The story is told about one of the famous
eighteenth century classical composers who had a rebellious son. This boy gave
his parents terrible heartaches. One of the things the boy enjoyed doing to
make his father upset was to come in late at night after his dad and mom had gone
to bed, and before going to his own room, sit down at his dad’s piano in the
living room. Slowly, loudly, he’d play a simple scale, note by note,
deliberately. And he would intentionally stop the scale right before the final note,
leaving the scale unfinished. Then he would go to his bedroom.
His father, hearing the scale minus the final
note, would toss and turn in his bed, going crazy, his mind unable to relax
because the scale was unresolved. Finally, in consternation, he would groggily stumble
down the stairs to his piano and hit the final note of the scale. Only then
would his mind and body surrender to sleep.
We have all been created with the need for
completion and resolution in our lives. So when we don’t experience that, we
feel frustrated. We are half ourselves, like there is a need for something
more. Thousands of people live their lives in search of something more, never
quite sure where to look, often experimenting in ways that are not effective or
healthy and that do not produce the desired result.
St. Augustine, one of the early church fathers
of Christianity, noted this reality about life and penned the words, “God, you
have made us for yourself, and our hearts are restless till they find their
rest in you.” This is one of the central truths of Scripture. We were created
by God with a God-shaped hole that can only be truly filled by God. Another way
of saying it is, when we pay attention to God in our lives and how God
encompasses and embraces and fills all of life, we are brought to a sense of
completeness and resolution like nothing else can do for us.
When we realize that the whole point of worship
is to pay attention to God as the creator and sustainer and redeemer of life,
to focus our hearts on God and God’s purpose for life, we begin to sense the
absolute value of worship to the human experience. Worship is one of God’s most
effective tools for bringing us to a place of completion and resolution in our
lives.
Yet the tragic irony is that the way so many
congregations worship on any given Sabbath—the lack of intentionality, the lack
of preparation and planning, the lack of focus, the lack of anything in the
service that is engaging and meaningful—would lead one to think that corporate worship
is not very important or less important than the other activities of the
church. Our practice reveals our true belief and values.

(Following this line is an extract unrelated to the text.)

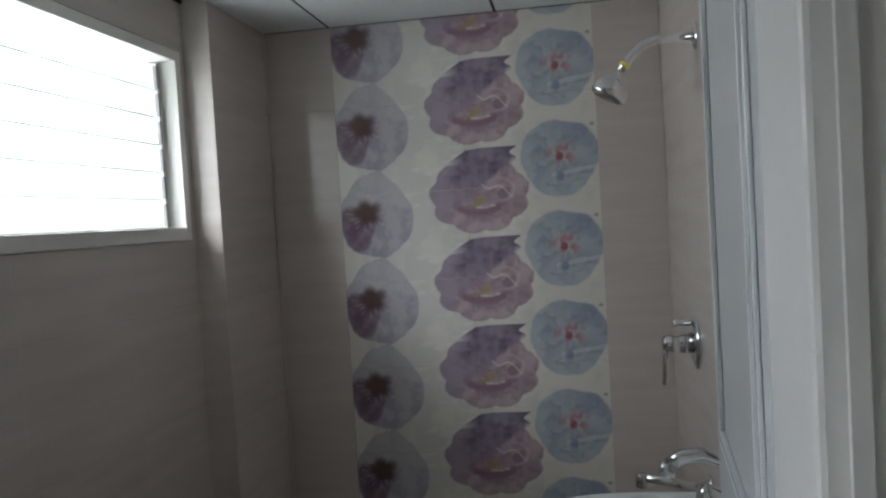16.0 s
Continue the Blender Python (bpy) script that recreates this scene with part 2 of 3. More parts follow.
# ---------------------------------------------------------------- bedroom window
def bedroom_window():
    w = tagged(new("window_1"), "tall white two-leaf window with steel grilles", "window", kind="structure")
    f = M["frame"]
    x0, x1, z0, z1 = 0.002, WX1 - 0.004, WZ0 + 0.002, WZ1 - 0.002
    ya, yb = -0.035, 0.09
    part("frame_jamb", boxes((x0, 0.045, ya, yb, z0, z1, 0.004)), f, w)
    part("frame_jamb", boxes((x1 - 0.05, x1, ya, yb, z0, z1, 0.004)), f, w)
    part("frame_mullion", boxes((0.555, 0.642, ya, yb, z0 + 0.046, z1 - 0.056, 0.004)), f, w)
    part("frame_head", boxes((0.046, x1 - 0.051, ya, yb, z1 - 0.055, z1, 0.004)), f, w)
    part("frame_sill", boxes((0.046, x1 - 0.051, ya - 0.01, yb, z0, z0 + 0.045, 0.004)), f, w)
    bead = bmesh.new()
    for a, b in ((0.046, 0.553), (0.644, 1.195)):
        for r in (0.0, 0.012):
            zt, zb = z1 - 0.060 - r, z0 + 0.049 + r
            box(bead, a + r, b - r, ya - 0.006 + r * 0.6, ya + 0.004 + r * 0.6, zt - 0.006, zt)
            box(bead, a + r, b - r, ya - 0.006 + r * 0.6, ya + 0.004 + r * 0.6, zb, zb + 0.006)
            box(bead, a + r, a + r + 0.006, ya - 0.006 + r * 0.6, ya + 0.004 + r * 0.6, zb + 0.007, zt - 0.007)
            box(bead, b - r - 0.006, b - r, ya - 0.006 + r * 0.6, ya + 0.004 + r * 0.6, zb + 0.007, zt - 0.007)
    part("frame_bead", bead, M["white"], w)
    for a, b, pa, pb in ((0.047, 0.554, 0.062, 0.522), (0.643, 1.195, 0.694, 1.170)):
        s = part("sash", boxes((a, pa, 0.02, 0.06, z0 + 0.05, z1 - 0.06, 0.003), (pb, b, 0.02, 0.06, z0 + 0.05, z1 - 0.06, 0.003),
                 (pa, pb, 0.02, 0.06, 1.955, z1 - 0.06, 0.003), (pa, pb, 0.02, 0.06, z0 + 0.05, 0.248, 0.003),
                 (pa, pb, 0.015, 0.06, 1.562, 1.606, 0.003), (pa, pb, 0.015, 0.06, 0.597, 0.635, 0.003)), f, w)
        for lo, hi in ((0.249, 0.596), (0.636, 1.561), (1.607, 1.954)):
            g = part("pane", boxes((pa + 0.001, pb - 0.001, 0.038, 0.043, lo, hi)), M["glass"], s)
            g.visible_shadow = False
        part("latch", boxes((pb - 0.005, pb + 0.012, 0.005, 0.019, 0.30, 0.36, 0.003)), f, s)
    # grilles: bars with long cross ties
    for gx0, gx1, t0, t1 in ((0.066, 0.477, 0.040, 0.548), (0.716, 1.130, 0.640, 1.205)):
        g = part("grille", bmesh.new(), M["iron"], w, "grey painted steel grille")
        xs = [gx0 + (gx1 - gx0) * i / 4 for i in range(5)]
        for i, x in enumerate(xs):
            z_lo = (0.14, 0.295, 0.295, 0.295, 0.14)[i]
            z_hi = (2.02, 1.906, 1.906, 1.906, 2.02)[i]
            part("bar", tube(bmesh.new(), [(x, -0.016, z_lo), (x, -0.016, z_hi)], 0.0042, 8), M["iron"], g)
        for z in (1.906, 1.683, 1.216, 0.988, 0.516, 0.295):
            part("cross_bar", tube(bmesh.new(), [(gx0, -0.022, z), (gx1, -0.022, z)], 0.0040, 8), M["iron"], g)
        for z in (1.793, 1.102, 0.405):
            part("tie_bar", tube(bmesh.new(), [(t0, -0.024, z), (t1, -0.024, z)], 0.0042, 8), M["iron"], g)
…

“Evangelism is an exceedingly important work of
the church, as is teaching, fellowship, servanthood, missions, and the healing
of broken lives,” writes Robert Webber in his book Worship Is A Verb. “But it is worship that
really stands behind all these activities. The church is first a worshipping
community. Evangelism and other functions of ministry flow from the worship of
the church.” (page 18)
Worship as God’s tool to connect us with Him and
bring us completion and resolution in our lives is of primary significance. But
if the way churches plan and facilitate the worship experience often is not as
effective as it could be, then this divine tool doesn’t accomplish what it was
designed to. Perhaps sloppy and poorly executed worship experiences actually increase
our sense of incompleteness, like the composer painfully experienced when his son
left the final note of the scale unplayed. That is actually the way many
worshipers describe their feelings when they attend church services.